Jesus Christ Superstar meets The Yiddish Cowboy Pirates. A strange mixture of different sensibilities, of different types of identity, which merged like the peoples of the earth.
The music had the sense of being a culture in formation, in which the different influences are still fresh, not yet being totally incorporated into a new structure. There was a looseness to the relations, without any particular influence dominating. And yet it wasn't like pastiche, there was a real sense of connection to the music, not just a collage of different musics. This music wasn't consciously eclectic. This is a music which felt as though it grew out of these relations, instead of being a set of references, or signs.
This wasn't a music about music, or about culture. There was no intellectual distance. This was a direct expression of that which is formed within a set of relations, relations which are not closed. These are songs of joy, and an expression of the openness which is joy. It is this joy which helped the performance move beyond the more obvious and familiar signs of intimacy.
It is because of the openness that the different types of musical (and cultural) influences could be combined. They didn't conflict with one another, because they were bound up within the spirit of the show. I don't want you to get the impression that this was a solemn affair, for there was the obligatory "pointless theatrics" which have become somewhat of a CHEER-ACCIDENT trademark, but this quirkiness was absorbed by the overall mood of the performance.

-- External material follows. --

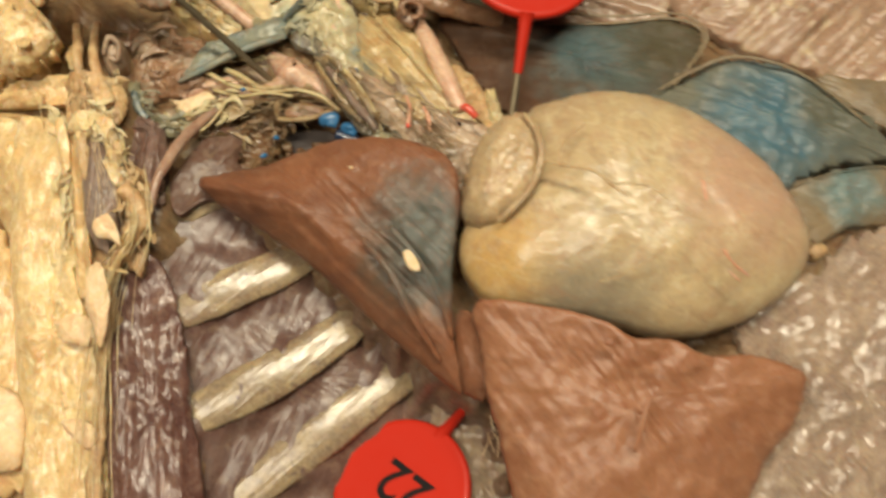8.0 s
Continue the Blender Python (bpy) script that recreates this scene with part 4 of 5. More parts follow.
for rr in ([(-2.3, -3, -1.9, 0.22), (-0.5, -4.6, -1.2, 0.3), (1.3, -6, -1, 0.3), (3.4, -7.1, -0.5, 0.25), (5.9, -7.9, 0, 0.25), (8.9, -8.1, 0, 0.25), (11.5, -9.2, -0.2, 0.29), (13.5, -11.1, -0.5, 0.3)], [(0.8, -3.6, -2.2, 0.3), (2.9, -5.3, -1.2, 0.33), (4.9, -7.1, -0.7, 0.3), (7.4, -7.3, -0.5, 0.25)],
           [(-0.7, -6.1, -1.7, 0.19), (2.3, -7.6, -1, 0.22), (5.4, -8, 0, 0.18), (8.4, -8.8, 0, 0.18)], [(1.8, -7.1, -1.2, 0.18), (0.8, -8.1, -1.2, 0.18), (-1.2, -10.2, -1.2, 0.18), (-2.5, -11.2, -1, 0.15)]):
    strand("nerve_cord", rr, m_nerve, T, rough=0.2)
bundle("fine_fibre", [(-1.2, -5.1, -1.2), (2.3, -6.6, -0.7), (5.9, -7.8, 0), (10.9, -8.6, 0)], 9, m_fibre, T, "fine tan fibres", spread=1.2, radius=0.13, wave=0.6, seed=75)
bundle("fine_fibre", [(2.4, -3.1, -2.4), (4.5, -3.1, -2.4), (5.7, -4.6, -1.9)], 9, m_nerve, T, "fine cream fibres", spread=0.9, radius=0.16, wave=0.5, seed=76)

# ---- clotted hollow at the chest inlet ----
T = thing("clotted_hollow", "rough brown clotted tissue round a black pad painting the shade of the hollow", "tissue")
pad("clot_bed", [(-5, -10.5, -4.3), (-1.3, -8.4, -4.1), (4, -7.8, -3.8), (9.3, -8.4, -3.8), (13.4, -11, -3.6), (17.5, -15.6, -3.1), (20.1, -19.7, -2.9), (19, -23.8, -2.4), (11.2, -23.8, -2.4), (3.9, -21.7, -2.4), (-2.3, -18.7, -2.9), (-4.9, -14.6, -3.6)], m_rubble, T, dome=0.5, rough=1.5, scale=0.6, grain=0.9, rings=30, steps=12, rest=2.5,
    via=[(7.2, -12.6, -10), (12, -13, -9.5), (8.2, -12.8, -10.8), (9.7, -13.1, -12), (11.3, -13, -10.8), (15.7, -19.9, -8.4), (20.1, -19.2, -8.4), (21.8, -21.1, -8.4), (0.8, -12.6, -3.8), (4, -10.4, -3.6), (3.4, -15.6, -3.1), (7.1, -15.3, -2.9), (6.1, -9.3, -3.1), (11.2, -14.8, -2.6), (13.3, -15.6, -2.9), (9.1, -18.1, -2.4), (12.8, -10.4, -2.9), (4.5, -13, -3.4), (16.5, -18.2, -3.1), (16.6, -16.7, -3.6), (14.3, -17.6, -2.4), (12.2, -18.6, -2.2), (6.1, -13.1, -4.1), (8.2, -14.6, -3.4), (7.7, -10.2, -3.6), (10.3, -10.2, -3.6), (12.4, -12.1, -4.1)])
pad("purple_wall", [(-6.4, -17.3, -0.8), (-4.4, -13.6, -1.8), (-1.4, -10.9, -2.6), (1.1, -10.4, -2.9), (2.2, -12, -3), (1.2, -15, -2.4), (3.8, -17.5, -2.2), (1.7, -19.6, -1.8), (-2.8, -19.3, -0.9), (-5.8, -20.7, -0.2)], m_purp, T, "purplish smooth membrane", dome=0.5, rough=0.4, grain=0.0, ragged=0.04)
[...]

The band was having fun on stage. They were doing what they loved. And this came through in the performance. There was no irony, and yet at the same time there weren't the obvious types of overtures which performers make to try and win over an audience. There was a genuine openness to the performance. This is really hard to achieve, because there is a simulacra of intimacy, which has become part of the rock performance, in which the band sits in chairs on the stage, and plays within an intimate group setting, as opposed to the rock performance in which the band members strut their egos on stage.

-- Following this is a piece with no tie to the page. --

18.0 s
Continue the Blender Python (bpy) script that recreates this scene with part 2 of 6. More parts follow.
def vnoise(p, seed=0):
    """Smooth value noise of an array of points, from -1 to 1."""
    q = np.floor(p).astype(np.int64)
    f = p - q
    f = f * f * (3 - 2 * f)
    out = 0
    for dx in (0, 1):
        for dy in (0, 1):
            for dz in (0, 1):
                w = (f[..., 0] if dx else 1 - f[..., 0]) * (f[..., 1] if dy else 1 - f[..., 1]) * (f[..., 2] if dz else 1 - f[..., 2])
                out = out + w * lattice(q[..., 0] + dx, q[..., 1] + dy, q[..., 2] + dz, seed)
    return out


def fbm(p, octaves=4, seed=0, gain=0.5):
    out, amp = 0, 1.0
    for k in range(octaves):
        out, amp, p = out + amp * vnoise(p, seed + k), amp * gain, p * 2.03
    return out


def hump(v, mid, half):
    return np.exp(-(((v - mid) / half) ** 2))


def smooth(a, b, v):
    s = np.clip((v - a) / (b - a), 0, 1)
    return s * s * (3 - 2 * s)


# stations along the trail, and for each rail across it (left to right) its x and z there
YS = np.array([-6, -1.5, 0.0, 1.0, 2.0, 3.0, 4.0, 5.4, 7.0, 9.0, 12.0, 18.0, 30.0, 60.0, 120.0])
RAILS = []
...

Thus it is difficult to do this without appearing as though one is going through the motions, being anything but sincere, in their use of the signs of intimacy. This type of stage set appropriates the signs of folk music, which is based on group communication, instead of individual expression, and turns it into a form of marketing.
It gives the audience the impression that they are somehow closer to the band, that they have moved beyond the public image, and are given access to a more private area of the musicians' lives. It is a way of forming an illusory bond between the audience and the band. But it is in fact part of the band's public image. The public image has to create the illusion that we can look into the private life of the performers, that we have formed a kind of human contact.
This is really no different than VH-1's Behind The Music, or, for that matter, Lifestyles Of The Rich And Famous. "An evening with " You feel like you have been included in an elite group, as though you are hanging out with rock stars. It has the opposite effect of producing a sense of commonness. It is a feeling of exclusivity. You get to hang out with a famous rock band, and it only costs you $45.
CHEER-ACCIDENT was able to avoid these cultural traps through being direct. The performance was exactly what it was. There was no irony. The music was there for enjoyment, and nothing more. This type of material could easily be presented as a series of inside jokes, which only the band understands, but here there was a sense of sharing, of laying it out there for people to do with what they wished.
This openness produced a sense of the universal, as opposed to the exclusive. It wasn't about belonging, of being on the inside or the outside, but about sharing, about the universality of music. A truly beautiful way to say goodbye to a great friend, and also to a great club. The musical life of Chicago will not be the same without them.